Expanding supply by cutting doses

But supply isn’t keeping up with demand. Food and Drug Administration Commissioner Dr. Robert Califf on Thursday said that the agency is considering a process called “dose sparing” to expand its supply. It would allow health care providers to split a one-dose vial of Jynneos into five doses, to be administered to five patients. The vaccine would be administered intradermally, or between layers of skin, instead of subcutaneously, or under the skin.

Officials did not say whether patients would return as usual in 28 days for a second dose, under such a plan.

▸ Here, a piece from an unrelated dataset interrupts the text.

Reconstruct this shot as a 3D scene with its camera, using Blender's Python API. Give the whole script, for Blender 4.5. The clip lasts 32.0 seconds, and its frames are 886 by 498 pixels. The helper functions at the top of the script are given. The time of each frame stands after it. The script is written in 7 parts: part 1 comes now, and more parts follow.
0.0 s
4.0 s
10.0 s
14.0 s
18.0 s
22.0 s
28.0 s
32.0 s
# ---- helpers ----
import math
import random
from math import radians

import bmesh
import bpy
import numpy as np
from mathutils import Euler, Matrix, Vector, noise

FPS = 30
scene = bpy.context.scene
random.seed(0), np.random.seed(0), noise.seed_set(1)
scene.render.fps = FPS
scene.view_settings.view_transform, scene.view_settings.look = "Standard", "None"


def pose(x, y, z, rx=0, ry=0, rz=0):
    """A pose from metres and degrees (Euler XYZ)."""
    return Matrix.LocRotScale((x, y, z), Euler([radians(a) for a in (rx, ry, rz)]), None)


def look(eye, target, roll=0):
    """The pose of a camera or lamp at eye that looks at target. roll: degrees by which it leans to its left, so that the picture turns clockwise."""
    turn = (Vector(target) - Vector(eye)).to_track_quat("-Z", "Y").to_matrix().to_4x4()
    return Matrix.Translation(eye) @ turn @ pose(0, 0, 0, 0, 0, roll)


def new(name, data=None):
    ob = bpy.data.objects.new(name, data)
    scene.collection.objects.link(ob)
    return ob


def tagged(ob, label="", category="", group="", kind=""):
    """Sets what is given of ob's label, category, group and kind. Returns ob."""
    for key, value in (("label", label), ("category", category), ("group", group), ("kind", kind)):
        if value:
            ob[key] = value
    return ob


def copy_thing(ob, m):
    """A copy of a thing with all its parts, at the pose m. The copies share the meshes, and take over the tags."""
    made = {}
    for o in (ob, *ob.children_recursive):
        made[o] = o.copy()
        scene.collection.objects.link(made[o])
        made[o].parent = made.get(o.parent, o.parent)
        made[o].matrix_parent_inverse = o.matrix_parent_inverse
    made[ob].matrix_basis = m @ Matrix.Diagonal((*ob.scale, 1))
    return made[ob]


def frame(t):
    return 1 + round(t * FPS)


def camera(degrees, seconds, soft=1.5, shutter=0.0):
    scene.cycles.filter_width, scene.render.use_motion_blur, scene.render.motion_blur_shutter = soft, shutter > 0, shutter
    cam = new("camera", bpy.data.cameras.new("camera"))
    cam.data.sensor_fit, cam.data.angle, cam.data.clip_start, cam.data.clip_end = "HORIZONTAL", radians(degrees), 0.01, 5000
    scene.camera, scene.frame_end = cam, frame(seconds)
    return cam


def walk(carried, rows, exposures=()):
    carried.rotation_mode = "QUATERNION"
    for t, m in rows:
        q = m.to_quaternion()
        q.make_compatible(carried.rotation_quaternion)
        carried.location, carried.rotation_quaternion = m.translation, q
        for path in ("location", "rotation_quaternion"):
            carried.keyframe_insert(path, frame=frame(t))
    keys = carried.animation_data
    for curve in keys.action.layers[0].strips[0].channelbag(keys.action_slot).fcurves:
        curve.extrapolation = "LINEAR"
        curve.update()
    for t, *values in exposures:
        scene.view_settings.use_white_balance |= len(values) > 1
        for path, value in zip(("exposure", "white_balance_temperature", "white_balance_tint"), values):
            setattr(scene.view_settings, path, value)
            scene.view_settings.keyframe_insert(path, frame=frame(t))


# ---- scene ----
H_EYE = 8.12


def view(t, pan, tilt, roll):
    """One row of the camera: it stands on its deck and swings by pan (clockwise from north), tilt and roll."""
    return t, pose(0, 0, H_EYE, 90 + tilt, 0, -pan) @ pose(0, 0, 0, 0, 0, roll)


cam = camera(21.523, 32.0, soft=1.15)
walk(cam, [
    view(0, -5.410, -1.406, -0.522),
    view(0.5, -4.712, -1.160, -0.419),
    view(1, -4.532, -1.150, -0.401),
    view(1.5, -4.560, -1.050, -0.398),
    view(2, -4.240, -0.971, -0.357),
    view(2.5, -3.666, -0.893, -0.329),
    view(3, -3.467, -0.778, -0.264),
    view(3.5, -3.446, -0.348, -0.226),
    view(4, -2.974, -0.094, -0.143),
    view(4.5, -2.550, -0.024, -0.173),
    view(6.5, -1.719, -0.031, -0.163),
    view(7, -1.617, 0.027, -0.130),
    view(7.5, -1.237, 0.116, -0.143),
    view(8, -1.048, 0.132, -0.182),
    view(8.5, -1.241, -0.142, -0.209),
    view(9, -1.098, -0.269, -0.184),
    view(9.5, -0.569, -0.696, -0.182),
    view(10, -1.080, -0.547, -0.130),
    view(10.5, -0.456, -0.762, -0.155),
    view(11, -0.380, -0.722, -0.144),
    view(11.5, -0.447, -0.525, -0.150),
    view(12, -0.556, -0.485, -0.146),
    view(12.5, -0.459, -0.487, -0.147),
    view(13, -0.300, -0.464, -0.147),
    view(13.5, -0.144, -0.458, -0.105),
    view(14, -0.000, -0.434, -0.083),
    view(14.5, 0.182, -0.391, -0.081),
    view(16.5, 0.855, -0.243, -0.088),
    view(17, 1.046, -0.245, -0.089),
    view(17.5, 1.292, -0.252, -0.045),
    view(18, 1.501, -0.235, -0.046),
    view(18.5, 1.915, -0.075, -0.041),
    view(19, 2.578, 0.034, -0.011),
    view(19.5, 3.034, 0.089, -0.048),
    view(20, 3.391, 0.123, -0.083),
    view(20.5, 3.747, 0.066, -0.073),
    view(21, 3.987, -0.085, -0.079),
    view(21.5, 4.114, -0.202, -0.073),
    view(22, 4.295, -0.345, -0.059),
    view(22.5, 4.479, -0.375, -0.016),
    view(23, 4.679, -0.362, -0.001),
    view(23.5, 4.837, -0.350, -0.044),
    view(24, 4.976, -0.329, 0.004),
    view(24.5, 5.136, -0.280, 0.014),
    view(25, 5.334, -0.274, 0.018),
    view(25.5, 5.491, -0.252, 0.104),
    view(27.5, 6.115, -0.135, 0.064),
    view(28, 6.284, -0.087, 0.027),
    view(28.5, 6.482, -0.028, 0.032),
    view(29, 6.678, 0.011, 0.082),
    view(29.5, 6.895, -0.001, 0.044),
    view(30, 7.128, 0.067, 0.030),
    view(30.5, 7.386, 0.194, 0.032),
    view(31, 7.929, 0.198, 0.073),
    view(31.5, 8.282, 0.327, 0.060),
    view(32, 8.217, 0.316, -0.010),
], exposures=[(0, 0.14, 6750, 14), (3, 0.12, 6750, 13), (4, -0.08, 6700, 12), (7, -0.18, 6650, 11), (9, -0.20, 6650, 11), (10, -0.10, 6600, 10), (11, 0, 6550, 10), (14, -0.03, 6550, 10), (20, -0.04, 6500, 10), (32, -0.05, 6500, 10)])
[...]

The approach provides improved immune response to the vaccine and does not jeopardize safety or effectiveness, Califf said.

Health officials said Thursday they would likely make a decision on dose sparing “within the next few days” and that it was “looking good,” though an emergency use authorization would be needed due to changes in dosing and administration.

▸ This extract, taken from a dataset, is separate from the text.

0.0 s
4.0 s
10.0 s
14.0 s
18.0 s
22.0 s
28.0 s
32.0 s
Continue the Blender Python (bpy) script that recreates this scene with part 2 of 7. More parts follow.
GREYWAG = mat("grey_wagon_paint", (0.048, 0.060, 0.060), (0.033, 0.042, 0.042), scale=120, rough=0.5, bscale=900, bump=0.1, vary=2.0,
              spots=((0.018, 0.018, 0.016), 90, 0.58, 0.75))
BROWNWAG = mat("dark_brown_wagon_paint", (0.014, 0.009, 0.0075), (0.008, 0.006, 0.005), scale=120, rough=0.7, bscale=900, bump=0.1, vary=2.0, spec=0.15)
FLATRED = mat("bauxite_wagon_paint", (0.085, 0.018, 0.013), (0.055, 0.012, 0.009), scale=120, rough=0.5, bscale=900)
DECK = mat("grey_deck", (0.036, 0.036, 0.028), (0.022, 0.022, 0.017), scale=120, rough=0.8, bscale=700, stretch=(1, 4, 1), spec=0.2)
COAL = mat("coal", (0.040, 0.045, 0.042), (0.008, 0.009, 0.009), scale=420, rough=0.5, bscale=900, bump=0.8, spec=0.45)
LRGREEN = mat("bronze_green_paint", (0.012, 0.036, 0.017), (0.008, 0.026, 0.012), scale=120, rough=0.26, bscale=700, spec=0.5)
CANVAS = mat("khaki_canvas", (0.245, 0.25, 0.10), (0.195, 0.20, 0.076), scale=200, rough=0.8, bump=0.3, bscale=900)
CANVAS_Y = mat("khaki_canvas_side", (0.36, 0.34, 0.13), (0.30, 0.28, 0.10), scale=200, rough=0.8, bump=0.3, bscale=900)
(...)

Under section 564 of the Federal Food, Drug, and Cosmetic Act, the secretary of the HHS can allow the FDA to authorize “unapproved medical products or unapproved uses of approved medical products” in emergency situations in which “no adequate, approved, and available alternatives” are present, according to the FDA.

Emergency use authorizations currently exist for COVID vaccines and treatments, in addition to products for anthrax, Ebola, H7N9 influenza, Middle East Respiratory Syndrome Coronavirus (MERS), nerve agent, and Zika, among other conditions, according to the agency.

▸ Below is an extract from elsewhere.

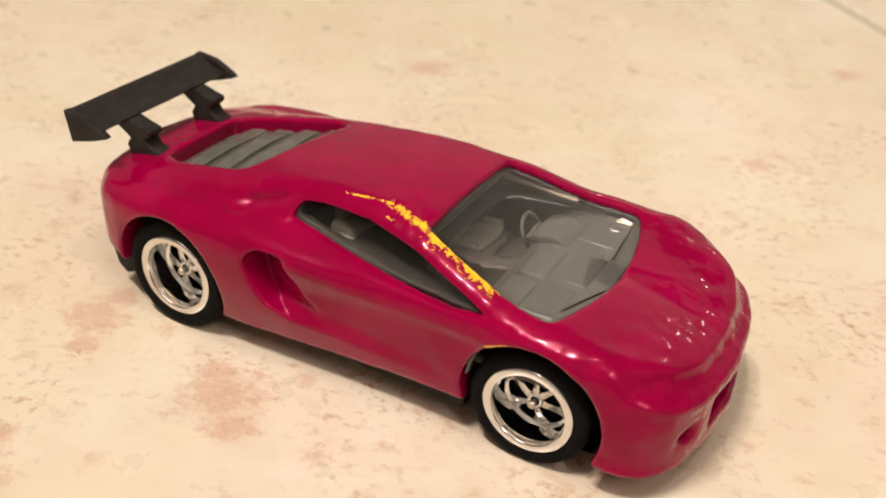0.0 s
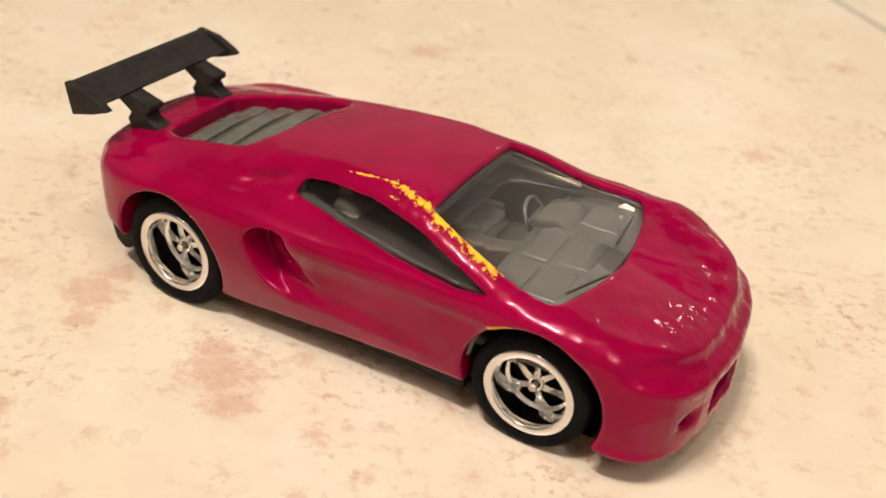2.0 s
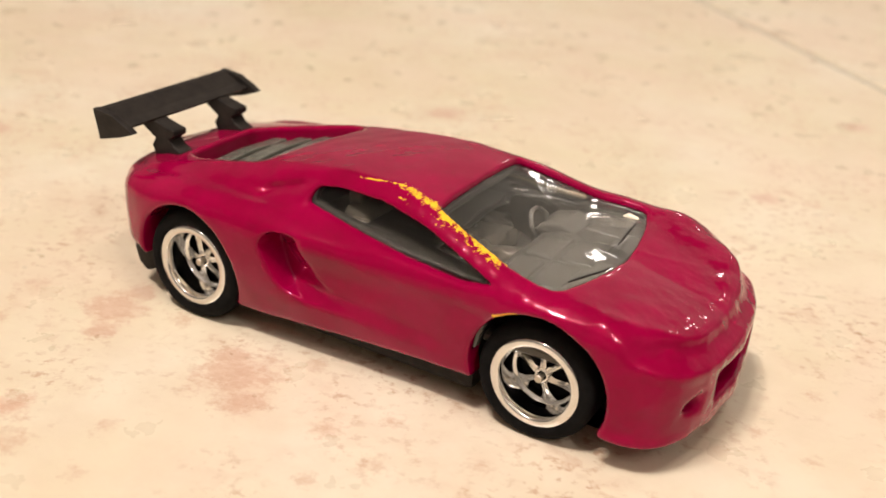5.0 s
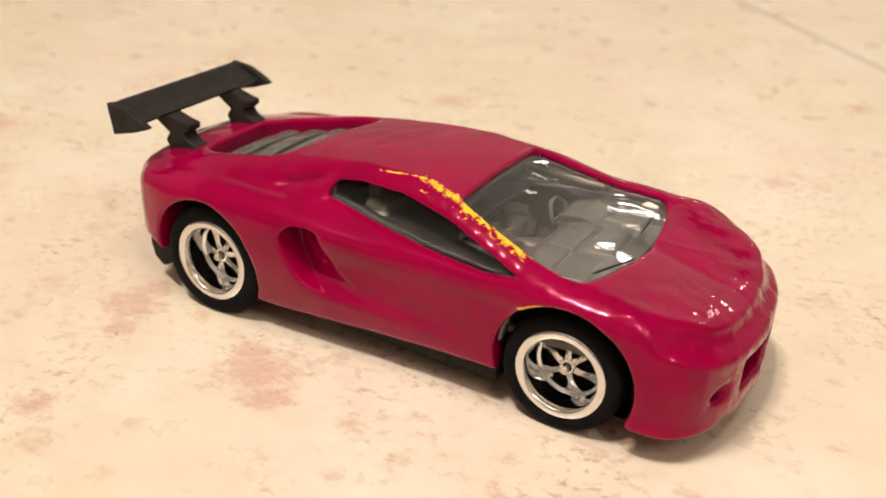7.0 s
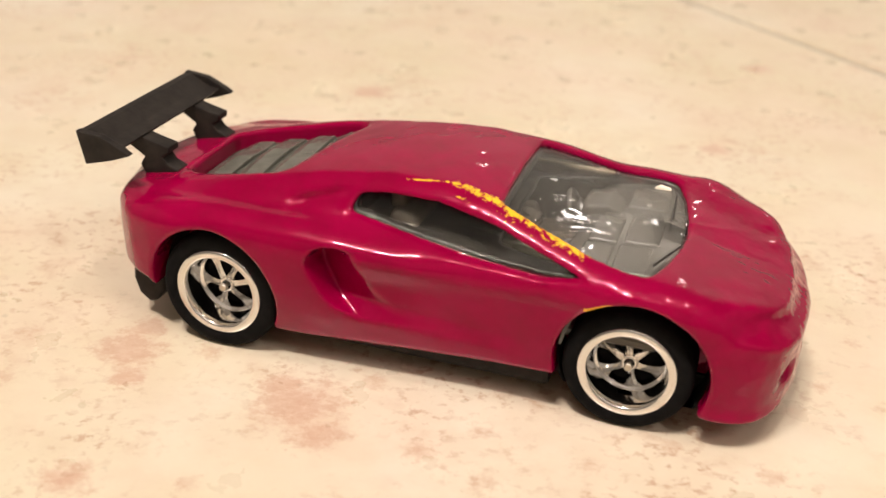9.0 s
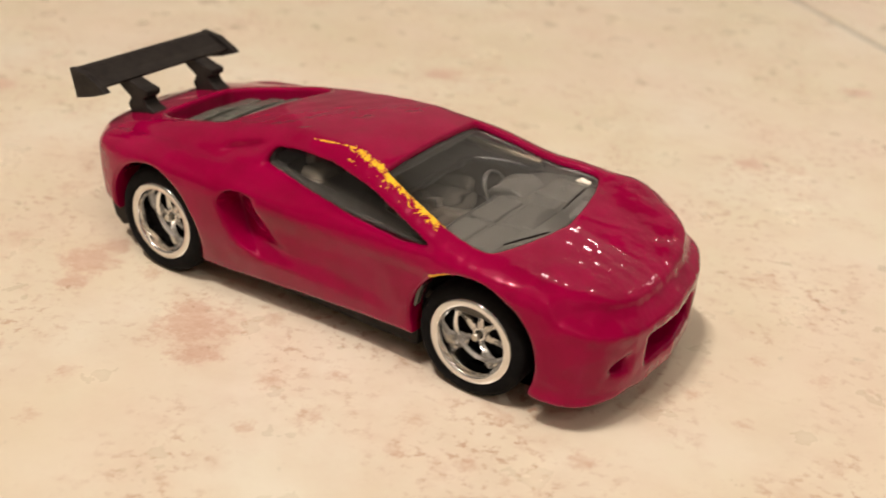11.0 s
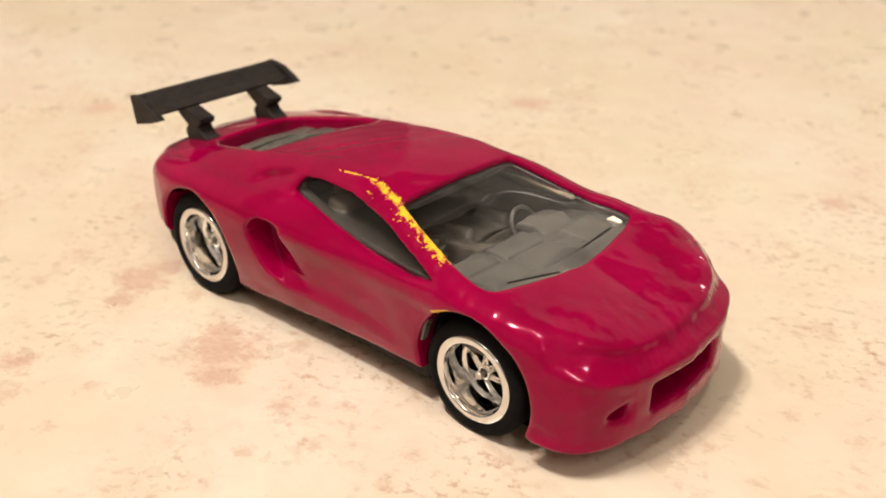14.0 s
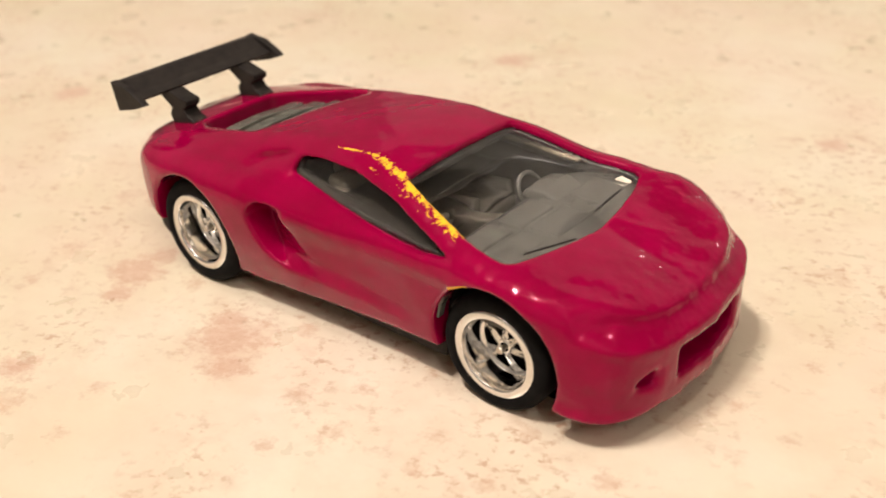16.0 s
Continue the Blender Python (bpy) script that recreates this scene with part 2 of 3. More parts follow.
for sx, sy, size in STAINS:
    gap = nt.nodes.new("ShaderNodeVectorMath")
    gap.operation = "DISTANCE"
    nt.links.new(vec, gap.inputs[0])
    gap.inputs[1].default_value = (sx * 0.001, sy * 0.001, 0.0)
    away = math_node(nt, "DIVIDE", gap.outputs["Value"], size * 0.001)
    stain = away if stain is None else math_node(nt, "MINIMUM", stain, away)
    if size > 2.5:
        large = away if large is None else math_node(nt, "MINIMUM", large, away)
patch = ramp(nt, math_node(nt, "ADD", stain, ragged), [(0.30, (0.8, 0.8, 0.8)), (1.10, (0, 0, 0))])
blush = ramp(nt, math_node(nt, "MULTIPLY_ADD", ragged, 0.4, large), [(0.42, (0.62, 0.62, 0.62)), (1.0, (0, 0, 0))])
base = mix_col(nt, blush, base, (0.53, 0.355, 0.265))
grain = ramp(nt, noise_tex(nt, flat, 560, 5, 0.68), [(0.38, (0.25, 0.25, 0.25)), (0.62, (0.85, 0.85, 0.85))])
base = mix_col(nt, math_node(nt, "MULTIPLY", patch, grain), base, (0.46, 0.29, 0.19))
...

U.S. health officials warned last month that the demand for monkeypox vaccine was greater than supply. The vaccine shortage is due, in part, to HHS failing to ask Jynneos manufacturer Bavarian Nordic early enough to convert bulk vaccine into distributable form, the New York Times reported, citing multiple administration officials.

Cases continue to skyrocket

Around 6,617 cases of the smallpox-related virus had been recorded in the U.S. as of Wednesday, according to the U.S. Centers for Disease Control and Prevention—a nearly 350% increase compared to three weeks ago. Every state except Montana and Wyoming have reported at least one case.

New York, where Gov. Kathy Hochul last week declared a state of emergency because of the disease, had seen 1,666 reported cases—the most of any state—followed by California, with 826 cases, and Illinois, with 547 cases. Each of those states also declared a state of emergency this week.

Globally there had been just over 26,000 cases reported as of Wednesday, according to the CDC, with the vast majority in countries that have not historically seen monkeypox cases.

World Health Organization Director General Dr. Tedros Adhanom Ghebreyesus declared an international public health emergency on July 23, despite the fact that an emergency committee convened on the matter twice failed to reach a consensus.

“We have an outbreak that has spread around the world rapidly, through new modes of transmission, about which we understand too little; and which meets the criteria in the international health regulations,” Adhanom Ghebreyesus said at a press conference announcing the decision.

The alternative few are interested in

The White House in late June announced the first phase of its national monkeypox vaccine strategy, saying it would release tens of thousands of doses vaccine “immediately” from the Strategic National Stockpile—with millions more on their way the coming weeks and months.

Prior to June 28, vaccines were available only to those with known exposure who had been notified by contact tracers. As of that day, vaccines were made available to those who were not contacted by contact tracers, but who had physical contact with someone who had monkeypox; men who have sex with men who had multiple sex partners in a venue where monkeypox is known to have spread; and at-risk individuals in areas where the disease is spreading at substantial rates.

The vast majority of jurisdictional requests are for the Jynneos vaccine. The ACAM2000 vaccine—which the National Strategic Stockpile houses in spades—can also be requested. But it uses a live virus and can have serious side effects, including stillbirth and life-threatening infection. It’s considered unsafe for women who are pregnant or breastfeeding, people with weakened immune systems, and those with heart disease.